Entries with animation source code
⟨

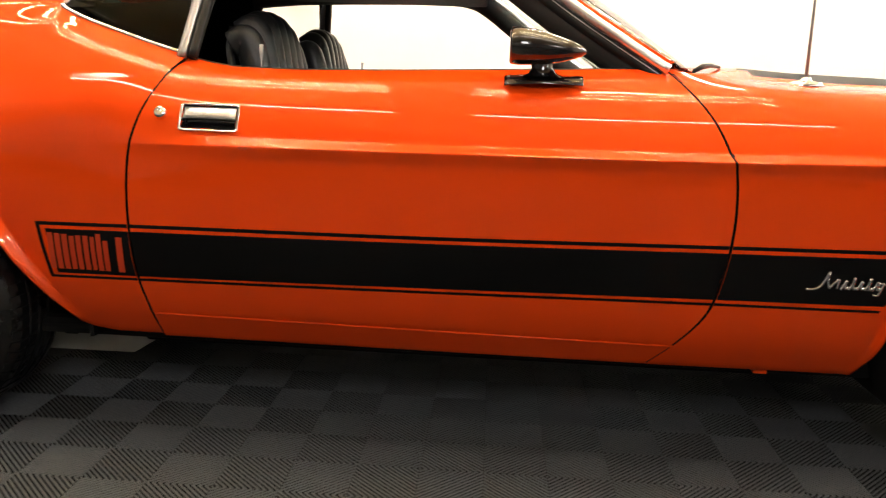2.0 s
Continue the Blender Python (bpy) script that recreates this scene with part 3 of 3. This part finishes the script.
# rear window louvres
def louvres():
    for k in range(6):
        x, z = -0.029 - 0.1047 * k, 1.2115 - 0.0173 * k
        prof = [(x, z - 0.030), (x, z), (x + 0.010, z + 0.010), (x + 0.021, z + 0.0175), (x + 0.026, z + 0.0185), (x + 0.105, z + 0.0145), (x + 0.118, z - 0.004), (x + 0.118, z - 0.022)]
        verts = [(px, YC + q * 0.47, pz + 0.012 * (1 - q * q)) for q in np.linspace(-1, 1, 9) for px, pz in prof]
        n = len(prof)
        faces = grid_faces(9, n, wrap_v=True) + [tuple(range(n)), tuple(range(8 * n, 9 * n))[::-1]]
        part("louvre_slat", as_mesh("louvre_slat", verts, faces, smooth=False), LOUVRE, car, "black rear window louvre slat greyed for wall sheen")
    part("louvre_knob", box_bm(0.088, 0.100, YC - 0.475, YC - 0.455, 1.205, 1.232, 0.003), TRIM_BLACK, car)
    for s in (-1, 1):
        part("louvre_rail", tube_mesh("louvre_rail", [(0.02, YC + s * 0.46, 1.195), (-0.35, YC + s * 0.46, 1.135), (-0.68, YC + s * 0.46, 1.07)], 0.008), HOOD_BLACK, car)


louvres()


# underbody, wheel housings, closing panels
def underbody():
    part("floor_pan", box_bm(-1.05, 3.05, -0.70, 2 * YC + 0.70, 0.235, 0.285, 0.02), UNDER, car, "black underbody pan")
    part("firewall", box_bm(2.0, 2.06, -0.66, 2 * YC + 0.66, 0.28, 0.90), UNDER, car)
    part("tail_panel", box_bm(-1.16, -1.10, -0.62, 2 * YC + 0.62, 0.35, 0.95, 0.02), PAINT, car)
    part("nose_panel", box_bm(3.46, 3.52, -0.62, 2 * YC + 0.62, 0.45, 0.84, 0.02), UNDER, car)
    # far rail, tunnel and pipe: unseen, added to block wall light under the car
    for s in (-1, 1):
        part("frame_rail", box_bm(0.5, 2.2, *sorted((mirrored(-0.52, s), mirrored(-0.42, s))), 0.17, 0.24, 0.01), UNDER, car)
    part("gearbox_tunnel", box_bm(0.3, 2.5, YC - 0.16, YC + 0.16, 0.13, 0.24, 0.03), UNDER, car)
    part("exhaust_pipe", tube_mesh("exhaust_pipe", [(-0.9, 0.30, 0.20), (0.3, 0.30, 0.17), (1.4, 0.30, 0.17), (2.2, 0.30, 0.19)], 0.03, 12, up=(0, 1, 0)), UNDER, car)
    # drain nub under the fender's edge
    part("drain_nub", box_bm(2.105, 2.140, -0.735, -0.715, 0.248, 0.268, 0.004), PAINT, car)
    # thin painted bead added to give the highlight line along the sill's top
    pts = [(x, float(side_y(x, z)) - 0.0005, z) for x, z in ((q * 1.25 + 0.655, 0.3395 - 0.012 * q) for q in np.linspace(0, 0.99, 40))]
    part("sill_seam", tube_mesh("sill_seam", pts, 0.0028, 8), PAINT, car)
    for s in (-1, 1):
        y0, y1 = sorted((mirrored(-0.58, s), mirrored(-0.835, s)))
        for cx, r0, x0, x1 in ((0.0, 0.43, 20, 205), (2.769, 0.38, 42, 200)):
            me = lathe_mesh("wheel_housing", [(r0, y0), (r0, y1)], 30, span=(x0, x1))
            ob = thicken(part("wheel_housing", me, UNDER, car), 0.004)
            ob.location = (cx, 0, 0.335)
            inner = mirrored(-0.575, s)
            part("housing_wall", box_bm(cx - 0.5, cx + (0.30 if cx > 1 else 0.55), min(inner, inner + 0.01 * s), max(inner, inner + 0.01 * s), 0.25, 0.86), UNDER, car)
        part("housing_wall", box_bm(0.458, 0.468, *sorted((mirrored(-0.575, s), mirrored(-0.745, s))), 0.25, 0.55), UNDER, car)
    # grey plate hanging under the floor ahead of the rear wheel
    verts = [(0.16, -0.455, 0.108), (0.435, -0.452, 0.108), (0.52, -0.470, 0.163), (0.20, -0.470, 0.163)]
    thicken(part("shield_plate", as_mesh("shield_plate", verts, [(0, 1, 2, 3)], smooth=False), GREY_METAL, car, "flat grey metal shield plate"), 0.004)
    part("hanger", box_bm(0.24, 0.28, -0.475, -0.45, 0.16, 0.26, 0.004), UNDER, car)
    verts = []
    for q in np.linspace(-1, 1, 25):
        fwd, y = 0.10 * (1 - q * q), YC + q * 0.835
        for x, z in ((3.15, 0.437), (3.27, 0.430), (3.315, 0.415), (3.425, 0.330), (3.40, 0.324), (3.22, 0.362)):
            verts.append((x + fwd, y, z))
    faces = grid_faces(25, 6, wrap_v=True) + [tuple(range(6)), tuple(range(144, 150))[::-1]]
    part("chin_spoiler", as_mesh("chin_spoiler", verts, faces, smooth=False), TRIM_BLACK, car, "black front chin spoiler")


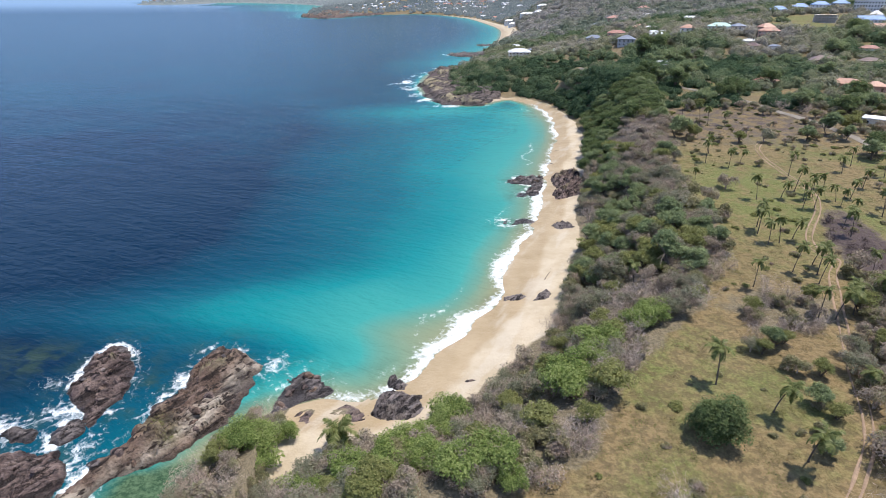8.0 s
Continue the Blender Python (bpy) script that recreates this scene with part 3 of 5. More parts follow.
    # broken water between the stack and the shelf, and in the ridge's notch
    for cx, cy, rx, ry, a in ((-71, 95, 7, 4.5, 0.75), (-84, 90, 9, 4, 0.85), (-63.5, 84, 3.2, 7, 0.6), (-53, 105, 3.6, 4.5, 0.95), (-79, 104, 6, 3.5, 0.42), (-36.5, 110, 3, 5, 0.7), (-30, 562, 9, 22, 0.95), (-24, 604, 8, 20, 0.85), (-26, 522, 9, 16, 0.9), (-20, 486, 8, 16, 0.85), (-40, 545, 9, 13, 0.7), (-14, 456, 9, 10, 0.8), (4, 431, 15, 6, 0.8), (-16, 626, 8, 12, 0.8), (8, 842, 12, 14, 0.8), (-2, 668, 8, 8, 0.7)):
        foam = np.maximum(foam, a * np.exp(-(((x - cx) / rx) ** 2 + ((y - cy) / ry) ** 2)) * (1.0 if cy < 300 else 0.3 + 0.9 * smooth(-0.25, 0.4, fbm(x / 4, y / 9, 3, 310))))
    reef = np.maximum(reef, 0.85 * np.exp(-(((x + 60) / 3) ** 2 + ((y - 101) / 7) ** 2)))
    reef = np.maximum(reef, 0.7 * np.exp(-(((x + 92) / 14) ** 2 + ((y - 112) / 7) ** 2)))
    pool = np.clip(smooth(-58, -52, x) * smooth(-35, -39, x) * smooth(83.5, 80, y - 0.25 * (x + 45)) * smooth(50, 58, y), 0, 1)
    foam, reef = foam * (1 - pool), reef * (1 - pool)
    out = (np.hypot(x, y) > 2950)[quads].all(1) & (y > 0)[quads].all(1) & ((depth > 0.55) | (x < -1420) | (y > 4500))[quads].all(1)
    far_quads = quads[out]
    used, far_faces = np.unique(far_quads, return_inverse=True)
    far = fast_mesh("backdrop_sea", np.stack([x, y, z], 1)[used], far_faces.reshape(-1, 4), M["hazed_sea"], flat=False)
    tagged(new("backdrop_sea", far), "blue sea out to the horizon, haze painted on as glow", "sea", kind="structure")
    quads = quads[~out]
    me = fast_mesh("sea", np.stack([x, y, z], 1), quads, M["sea"], (("depth", depth), ("foam", foam), ("reef", reef), ("pool", pool)), flat=False)
    return tagged(new("sea", me), "turquoise to deep blue sea with white surf", "sea", kind="structure")


build_ground()
build_sea()


# ---------------------------------------------------------------- rocks
def build_rock(k):
    name, mat, _, tall, label = ROCKS[k]
    o = OUTLINES[k]
    lo, hi = o.min(0) - 2, o.max(0) + 2
    step = max(0.26, (hi - lo).max() / 170)
    gx, gy = np.meshgrid(np.arange(lo[0], hi[0], step), np.arange(lo[1], hi[1], step))
    ny, nx = gx.shape
    x, y = gx.ravel(), gy.ravel()
    scale = max(1.0, tall / 4, (hi - lo).max() / 45)
    wx = x + 1.7 * scale * fbm(x / (3.2 * scale), y / (3.2 * scale), 4, 60 + k)
    wy = y + 1.7 * scale * fbm(x / (3.2 * scale), y / (3.2 * scale), 4, 90 + k)
    d = line_distance(wx, wy, np.vstack([o, o[:1]]))
    d = np.where(inside(wx, wy, o), d, -d)
    # strata run along the ridges, north-west to south-east cracks cut them
    u, v = (x * 0.55 + y * 0.83), (x * 0.83 - y * 0.55)
    strata = np.abs(fbm(u / (13 * scale), v / (1.9 * scale), 4, 120 + k))
    lumps = 0.55 * fbm(x / (5.0 * scale), y / (5.0 * scale), 4, 150 + k) + 0.75 * fbm(u / (15 * scale), v / (3.4 * scale), 4, 155 + k)
    crags = 1 - 2.2 * np.abs(fbm(x / (2.6 * scale) + 0.3 * lumps, y / (2.6 * scale), 4, 160 + k))
    fine = fbm(x / 0.9, y / 0.9, 3, 180 + k)
    # slabs broken along the strata, each with a tilt of its own
    rng = np.random.default_rng(700 + k)
    span_u, span_v = u.max() - u.min(), v.max() - v.min()
    count = int(np.clip(span_u * span_v / (7.0 * 3.2 * scale ** 2), 8, 130))
    total, slab = np.full(len(x), 1e-12), np.zeros(len(x))
    for su, sv, du, dv, c in zip(rng.uniform(u.min(), u.max(), count), rng.uniform(v.min(), v.max(), count), rng.normal(size=count) * 0.05, rng.normal(size=count) * 0.20 - 0.08, rng.uniform(-0.24, 0.26, count)):
        a, b = (u - su + 1.1 * scale * lumps) / 2.4, v - sv + 0.7 * scale * crags
        gap = a * a + b * b
        near = np.exp(-np.minimum(gap / (0.2 * scale ** 2), 60))
        slab, total = slab + near * (c + (du * a * 2.4 + dv * b) / scale), total + near
    slab = slab / total
    rise = 1 - np.exp(-np.maximum(d, 0) / (0.4 + (0.14 if hi[0] - lo[0] < 16 else 0.26) * tall))
    z = tall * rise * (0.56 + 0.34 * lumps + 0.10 * crags - 0.75 * strata - 0.30 * smooth(0.10, 0.0, np.abs(fbm(u / (9 * scale), v / (1.5 * scale), 3, 140 + k))) + np.clip(slab, -0.4, 0.4)) + np.minimum(0.12 * tall, 0.45 * scale) * rise * (1 - 2.4 * np.abs(fbm(x / (1.2 * scale), y / (1.2 * scale), 3, 170 + k))) + 0.22 * scale * fine * smooth(-0.4, 0.8, d)
    # tilted beds: each breaks off steeply to one side and dips gently to the other
    bed = (v / (2.3 * scale) + 0.8 * fbm(u / (8 * scale), v / (5 * scale), 3, 165 + k)) % 1
    z = z + np.minimum(0.20 * tall, 0.8 * scale) * rise * (smooth(0.0, 0.16, bed) - bed - 0.3)
    z = z * (1 - 0.30 * smooth(-0.5, 0.5, (v - v.mean()) / max(span_v, 1)))
    ledge = tall / 5
    z = 0.75 * z + 0.25 * (np.floor(z / ledge) * ledge + ledge * smooth(0.55, 1.0, (z / ledge) % 1))
    z = np.where(d > 0, np.maximum(z, 0.12 * tall * rise), -1.4 * np.minimum(-d, 1.2))
    base = np.array(height(x, y)).ravel()
    on_sand = inland(x, y) > 0.5
    z = z + np.where(on_sand, np.maximum(base, 0), sea_level(x, y)) - 0.1
    ids = np.arange(nx * ny).reshape(ny, nx)
    q = np.stack([ids[:-1, :-1], ids[:-1, 1:], ids[1:, 1:], ids[1:, :-1]], -1).reshape(-1, 4)
    q = q[(d[q] > -1.1 * step - 0.5).all(1)]
    used = np.unique(q)
    remap = np.zeros(nx * ny, np.int64)
    remap[used] = np.arange(len(used))
    jx, jy = 0.3 * step * fbm(x * 3, y * 3, 1, 7), 0.3 * step * fbm(x * 3, y * 3, 1, 8)
    level = z - sea_level(x, y)
    wetline = smooth(0.9, 0.25, level + 0.35 * fine) * (~on_sand)
    pale = np.exp(-(line_distance(wx, wy, spline([(-41.5, 111), (-43.5, 100), (-46, 90), (-52, 82), (-58, 72), (-62, 62)], 5)) / 2.0) ** 2) if name == "rock_ridge" else 0 * x
    moss = np.exp(-(np.hypot((x + 52.5) / 2.2, (y - 91) / 2.8)) ** 2) + np.exp(-(np.hypot((x + 49) / 1.8, (y - 87) / 2.4)) ** 2) if name == "rock_ridge" else 0 * x
    me = fast_mesh(name, np.stack([x + jx, y + jy, z], 1)[used], remap[q], M[mat], (("pale", pale[used]), ("moss", moss[used]), ("tops", np.clip(level / tall, 0, 1)[used]), ("wetline", wetline[used])), flat=True)
    if hi[0] - lo[0] < 16 or lo[1] > 420:
        tagged(new(name, me), label, "rock", "rocks along the shore")
        return
    ob = thing(name, (float(o[:, 0].mean()), float(o[:, 1].mean()), 0), label, "rock", "rocks along the shore")
    me.transform(Matrix.Translation((-ob.location.x, -ob.location.y, 0)))
    part("rock_bed", me, ob)
    rng = np.random.default_rng(400 + k)
    spots = np.flatnonzero(d > 1.2)
    for i in rng.choice(spots, 14, replace=False):
        size = rng.uniform(0.5, 1.5)
        part("boulder", BOULDERS[rng.integers(4)], ob, m=pose(x[i] - ob.location.x, y[i] - ob.location.y, z[i] + 0.05 * size, rng.uniform(-15, 15), rng.uniform(-15, 15), rng.uniform(0, 360)) @ Matrix.Diagonal((size, size * 0.75, size * 0.6, 1)))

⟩

### Short task
Report how many lines in these entries contain "recreates". Answer with the number only.

### Expected output
2